Although foreigners and Londoners alike are lining up round the block to become freemen (there are currently 28,000), the whole thing looked likely to die out in the 19th century. "When the Victorians arrived on the scene with their laissez-faire economics, they looked on the guilds with suspicion," Craig says. "So they abolished all their trading monopolies and consequently people lost interest in the freedom, since it was no longer a statutory necessity. They removed the main draw: the ability to make a bob or two."

In the face of official Victorian disapproval, the city's freemen decided to stop chasing money, and start giving it out, turning themselves into charity organisations. It was this reimagining that saved the guilds and the freedom. As well as setting up alms houses "for aged and decayed freemen and their wives" and the City of London Freemen's school in 1832 – which continues to give preference to kin of those who hold the freedom – they turned the guilds into trade associations set up to push for the highest standards among tradesmen. Our language reveals their importance as guarantors of quality. Who hasn't heard of a 13-loaf baker's dozen: the result of an order from the Worshipful Company of Bakers to never give short measures. The phrase "lock, stock and barrel" referred to the checks made on guns to see they were in working order.

They have proved so good at this that enthusiastic tradesmen still seek to create new guilds, including those for security professionals and water conservators.
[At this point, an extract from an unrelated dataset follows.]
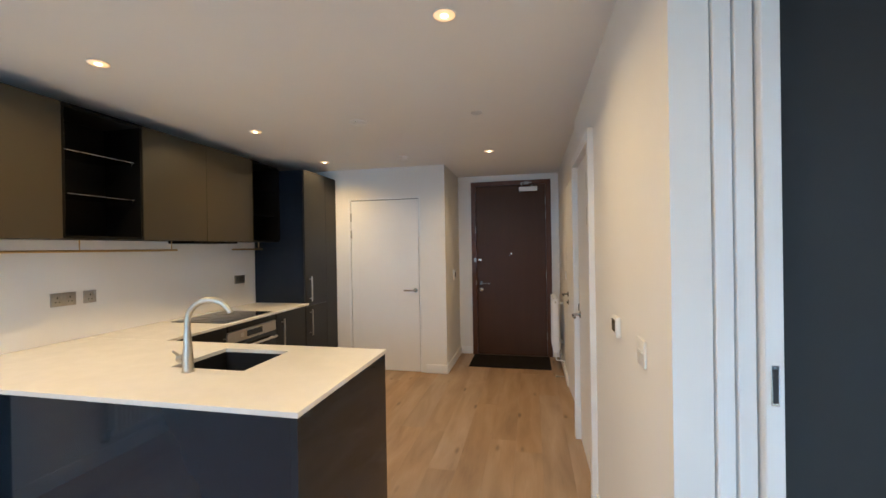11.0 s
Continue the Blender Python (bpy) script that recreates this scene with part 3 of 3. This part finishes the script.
# ---- kitchen ----
FRONT, WTOP = -2.69, 0.91
pen = thing("peninsula", (-2.2, 3.2, 0), "dark navy lacquered breakfast peninsula with white stone top", "kitchen island")
boxes("end_panel", KITCH, [(-1.172, 2.752, 0.0, -1.142, 3.635, WTOP - 0.022)], pen)
boxes("back_panel", KITCH, [(WEST + 0.03, 2.975, 0.0, -1.172, 2.995, WTOP - 0.022)], pen)
boxes("floor_strip", GREYPL, [(WEST + 0.03, 2.969, 0.0, -1.172, 2.975, 0.007)], pen, bevel=0.001)
boxes("wall_panel", KITCH, [(WEST + 0.001, 2.735, 0.0, WEST + 0.03, 2.995, WTOP - 0.022)], pen)
boxes("body", KIN, [(-2.60, 3.0, 0.08, -1.175, 3.60, WTOP - 0.20), (-2.60, 3.05, 0.0, -1.175, 3.55, 0.08)], pen)
for k in range(2):
    d = boxes("door", KDARK, [(-2.60 + 0.715 * k, 3.602, 0.09, -1.89 + 0.715 * k, 3.622, WTOP - 0.03)], pen)
SX0, SX1, SY0, SY1 = -2.09, -1.672, 3.145, 3.52
bm = bmesh.new()
T0 = WTOP - 0.02
for r in ((WEST + 0.001, 2.745, SX0, 3.64), (SX1, 2.745, -1.135, 3.64), (SX0, 2.745, SX1, SY0), (SX0, SY1, SX1, 3.64)):
    add_box(bm, (r[0], r[1], T0), (r[2], r[3], WTOP), 0)
bmesh.ops.remove_doubles(bm, verts=bm.verts, dist=0.0002)
finish("worktop", bm, QUARTZ, pen, smooth=False)
sink = thing("sink", (-1.88, 3.33, 0.70), "black undermounted sink bowl in white stone top", "sink")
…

And while they may not have much of an economic role in the life of the city, they do hold dinners each year where guildsmen can gather to gossip and swap tips.
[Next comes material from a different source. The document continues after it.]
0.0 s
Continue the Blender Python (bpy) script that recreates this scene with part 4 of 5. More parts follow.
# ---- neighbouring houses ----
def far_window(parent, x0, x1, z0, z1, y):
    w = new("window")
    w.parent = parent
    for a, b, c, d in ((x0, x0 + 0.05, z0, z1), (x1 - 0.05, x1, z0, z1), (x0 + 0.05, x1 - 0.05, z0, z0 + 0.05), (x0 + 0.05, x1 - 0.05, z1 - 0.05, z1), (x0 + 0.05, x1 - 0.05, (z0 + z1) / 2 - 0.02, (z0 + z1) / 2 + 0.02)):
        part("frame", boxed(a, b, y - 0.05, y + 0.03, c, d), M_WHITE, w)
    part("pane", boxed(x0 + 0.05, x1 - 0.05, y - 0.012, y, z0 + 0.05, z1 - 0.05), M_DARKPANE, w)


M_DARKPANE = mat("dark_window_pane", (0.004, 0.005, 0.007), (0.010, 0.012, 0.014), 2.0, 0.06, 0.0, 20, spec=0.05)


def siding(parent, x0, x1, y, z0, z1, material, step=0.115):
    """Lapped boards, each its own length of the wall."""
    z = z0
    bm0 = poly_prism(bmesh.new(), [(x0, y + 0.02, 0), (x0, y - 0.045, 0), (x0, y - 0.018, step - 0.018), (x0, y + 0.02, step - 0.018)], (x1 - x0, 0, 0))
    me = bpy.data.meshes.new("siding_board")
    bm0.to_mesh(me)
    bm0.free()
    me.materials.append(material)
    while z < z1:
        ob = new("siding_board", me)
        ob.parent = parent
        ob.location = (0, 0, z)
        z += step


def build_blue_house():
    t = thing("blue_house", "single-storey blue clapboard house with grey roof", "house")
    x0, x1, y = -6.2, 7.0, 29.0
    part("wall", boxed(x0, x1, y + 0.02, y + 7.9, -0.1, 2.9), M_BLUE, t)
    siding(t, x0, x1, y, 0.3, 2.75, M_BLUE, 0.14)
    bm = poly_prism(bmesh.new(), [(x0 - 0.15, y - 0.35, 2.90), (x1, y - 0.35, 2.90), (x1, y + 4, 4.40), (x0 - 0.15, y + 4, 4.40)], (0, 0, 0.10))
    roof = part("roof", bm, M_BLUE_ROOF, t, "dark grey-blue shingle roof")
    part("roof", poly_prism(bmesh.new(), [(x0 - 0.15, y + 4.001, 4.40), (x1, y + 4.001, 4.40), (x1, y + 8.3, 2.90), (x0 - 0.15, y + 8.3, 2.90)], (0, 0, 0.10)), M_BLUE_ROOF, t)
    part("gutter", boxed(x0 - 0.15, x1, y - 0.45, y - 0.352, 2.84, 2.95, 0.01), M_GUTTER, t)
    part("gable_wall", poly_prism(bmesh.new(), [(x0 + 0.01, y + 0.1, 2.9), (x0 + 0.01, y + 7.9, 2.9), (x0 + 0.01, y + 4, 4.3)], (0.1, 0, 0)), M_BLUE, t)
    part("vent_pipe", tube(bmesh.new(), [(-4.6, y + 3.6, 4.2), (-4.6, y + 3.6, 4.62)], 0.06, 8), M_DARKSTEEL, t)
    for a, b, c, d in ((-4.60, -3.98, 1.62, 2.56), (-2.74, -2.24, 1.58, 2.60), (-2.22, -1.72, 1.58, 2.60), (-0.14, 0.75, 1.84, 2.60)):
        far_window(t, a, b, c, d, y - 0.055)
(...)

If you are 21, of good character and have managed to stave off bankruptcy, it has never been so easy to become a freeman. There are three ways: patrimony, servitude and redemption. The first requires you to be the son or daughter of a freeman. The second method requires you to apprentice yourself to a guildsman. The third, and the one that accounts for the majority of the new intake, requires you to seek nomination by two existing freemen. They then take your application, and fee (which range from £25-£30) to the Guildhall, which gives it the thumbs up or down. In practice most application are nodded through and "redeemers", as they are known, are invited to attend an official ceremony and put their "x" on the official parchment.

As charming as all this undoubtedly is, one question looms: why bother? Do we really still care about all these guilds, freemen and their quaint apprentices and odd practices? Aren't we all a bit over all this medieval flimflammery? Sir John Stuttard certainly doesn't think so: "If the 1,700 people who became freemen last year are anything to go by, it seems Londoners certainly still do care, they care very much.

"Perhaps it's the sense of being bound to the history of the place. Or maybe, as a nation, we all just love dressing up and marching around old buildings." Whatever reason we do it, one thing is sure: we probably want it to continue. If only to see Barbara Windsor usher a flock of sheep across London Bridge.